Samples for Bandwidth Extension

Below we demonstrate A2SB can extend lowpassed samples with a cutoff frequency at 4kHz (i.e. 8kHz sampling rate) to 22.05kHz (i.e. 44.1kHz sampling rate). A2SB has the best genration quality, is the most faithful to the inputs, and has the least hallucination.




Ground-Truth Degraded CQTDiff
AudioSR IBAR A2SB (ours)

Samples for Inpainting

Below we demonstrate A2SB can inpaint missing segments of length 1000ms. There is one missing segment every 5 seconds; the missing segments are 2-3, 7-8, 12-13, 17-18, and so on. A2SB fills the missing segments the most smoothly and naturally.




Ground-Truth Degraded CQTDiff
MAID IBAR A2SB (ours)

Factorized Audio Representation

A2SB is an end-to-end restoration model for waveform at 44.1kHz. In other words, we do not need a separate vocoder to generate waveform like most prior methods. To achieve this goal, we train our model on a factorized audio representation based on the STFT representation $(\Lambda,\Theta)$, where $\Lambda$ is the magnitude and $\Theta$ is the phase. Our factorized representation consists of three channels:

  • The first channel is the power compressed magnitude $\Lambda^{\rho}$, where $\rho=0.25$ for squashing the numerical range of $\Lambda$.
  • The second and third channels are the trigonometric representation of the phase: $\cos(\Theta)$ and $\sin(\Theta)$. We find these representations stabilize training more effectively and lead to better generation quality.

To invert model outputs back to waveform, we compute \(\hat{S}=\left[\begin{array}{l}\cos(\Theta)\odot (\Lambda^{\rho})^{1/\rho}\\\sin(\Theta)\odot (\Lambda^{\rho})^{1/\rho}\end{array}\right]\) Since the predicted trigonometric representations may not rigorously satisfy that the sum of squares equals to 1, we apply the SVD orthogonalization to project model outputs to proper trigonometric representations. We find the model can learn trigonometric representations pretty well and the SVD orthogonalization just does minor corrections occasionally.

Model, Architecture, and Training

A2SB is a Schrodinger Bridge model which directly transforms between a source distribution and a target distribution. Schrodinger Bridges are especially suitable for restoration tasks: when the degraded sample is partially aligned with the original sample, the source and target distributions are close.

Our loss function is \(\mathbb{E}~\left\|\mathbb{M}\odot \left(\epsilon(x_t,t)-\frac{X_t-X_0}{\sigma_t}\right)\right\|_2^2\) where $\mathbb{M}$ is the Boolean mask for bandwidth extension and inpainting tasks, $X_0$ is the clean data, $X_t$ is a linear interpolation between the clean and degraded sample, and the network $\epsilon$ is to predict $X_t-X_0$ up to a scaling factor $1/\sigma_t$ as in the Schrodinger Bridge theory.

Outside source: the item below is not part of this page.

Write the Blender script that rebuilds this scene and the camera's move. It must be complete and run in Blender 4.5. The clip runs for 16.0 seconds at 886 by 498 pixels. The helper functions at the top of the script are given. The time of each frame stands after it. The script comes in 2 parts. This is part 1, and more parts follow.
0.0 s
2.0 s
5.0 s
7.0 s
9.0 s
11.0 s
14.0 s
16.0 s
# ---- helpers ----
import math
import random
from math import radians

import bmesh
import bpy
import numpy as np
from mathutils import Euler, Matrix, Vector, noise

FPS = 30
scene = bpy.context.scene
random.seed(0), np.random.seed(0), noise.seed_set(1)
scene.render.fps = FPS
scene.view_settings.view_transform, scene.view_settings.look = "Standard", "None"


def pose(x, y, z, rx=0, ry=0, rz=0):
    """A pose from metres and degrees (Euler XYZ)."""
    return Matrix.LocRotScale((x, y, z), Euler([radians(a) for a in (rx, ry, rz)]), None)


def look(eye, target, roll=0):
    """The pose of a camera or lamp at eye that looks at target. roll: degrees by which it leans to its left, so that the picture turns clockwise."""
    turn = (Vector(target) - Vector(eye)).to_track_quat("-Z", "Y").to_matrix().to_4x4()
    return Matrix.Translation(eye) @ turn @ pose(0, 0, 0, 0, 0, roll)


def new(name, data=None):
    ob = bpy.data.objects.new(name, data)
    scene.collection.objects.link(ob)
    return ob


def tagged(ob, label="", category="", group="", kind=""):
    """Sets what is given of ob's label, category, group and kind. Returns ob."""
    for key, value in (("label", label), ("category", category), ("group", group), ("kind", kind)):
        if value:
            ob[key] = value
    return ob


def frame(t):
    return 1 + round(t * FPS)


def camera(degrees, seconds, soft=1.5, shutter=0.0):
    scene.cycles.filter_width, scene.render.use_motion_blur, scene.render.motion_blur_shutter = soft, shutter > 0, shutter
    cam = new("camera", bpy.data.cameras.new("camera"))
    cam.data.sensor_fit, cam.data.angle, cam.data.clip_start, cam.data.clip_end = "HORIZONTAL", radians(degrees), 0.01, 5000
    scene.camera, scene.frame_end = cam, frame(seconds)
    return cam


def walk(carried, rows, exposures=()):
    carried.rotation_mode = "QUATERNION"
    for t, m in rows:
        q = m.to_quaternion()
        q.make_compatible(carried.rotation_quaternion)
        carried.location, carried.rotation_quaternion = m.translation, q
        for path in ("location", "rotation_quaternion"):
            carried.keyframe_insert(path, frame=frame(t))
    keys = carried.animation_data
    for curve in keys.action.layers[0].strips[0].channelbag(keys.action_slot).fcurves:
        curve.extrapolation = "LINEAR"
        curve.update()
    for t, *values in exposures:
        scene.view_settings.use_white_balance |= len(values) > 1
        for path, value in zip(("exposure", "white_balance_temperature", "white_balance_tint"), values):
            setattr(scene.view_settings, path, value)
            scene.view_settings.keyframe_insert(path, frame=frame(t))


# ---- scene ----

A2SB uses an improved UNet architecture with RoPE positional embedding and an additional conditioning variable indicating the frequency bins. The network has 565M parameters.

We train A2SB in two stages.

  • In the first pre-training stage, we train A2SB on 2.3K hours of music data and use bf16 for accelerated training.
  • In the second fine-tuning stage, we train A2SB on a high-quality subset of 1.5K hours data. We train separate models on different $t$ (diffusion step) intervals (e.g. $(0,0.5]$ and $[0.5,1]$) for better quality.

Restore Long Audio Inputs

A2SB is trained on about 2.97 seconds of audio. However, we often want to restore longer audio in real applications. Simply concatenating restored segments can create boundary artifacts, particularly in bandwidth extension. To enable long audio restoration, we adapt the MultiDiffusion method (an inference-time panorama generation method in for vision models) to create a panorama generation of restored audio that is smooth across time. This allows us to restore very long audio inputs, e.g., an hour.

Benchmark Results

A2SB achieves the state-of-the-art bandwidth and inpainting results on objective and human evaluations. The tables below summarize the human evaluation results of A2SB.

Future Work

  • We plan to extend A2SB to support more audio restoration tasks beyond bandwidth extension and inpainting
  • We will investigate using the most recent advances in architectural design and large-scale training to scale-up our model to billion size for better quality, generalization, and emergent abilities.
  • We will investigate better usage of training data in the setup where we combine data from very different data sources (distributions).
  • We will also investigate methods for better restoration for stereo data as this is an important feature of high-quality music.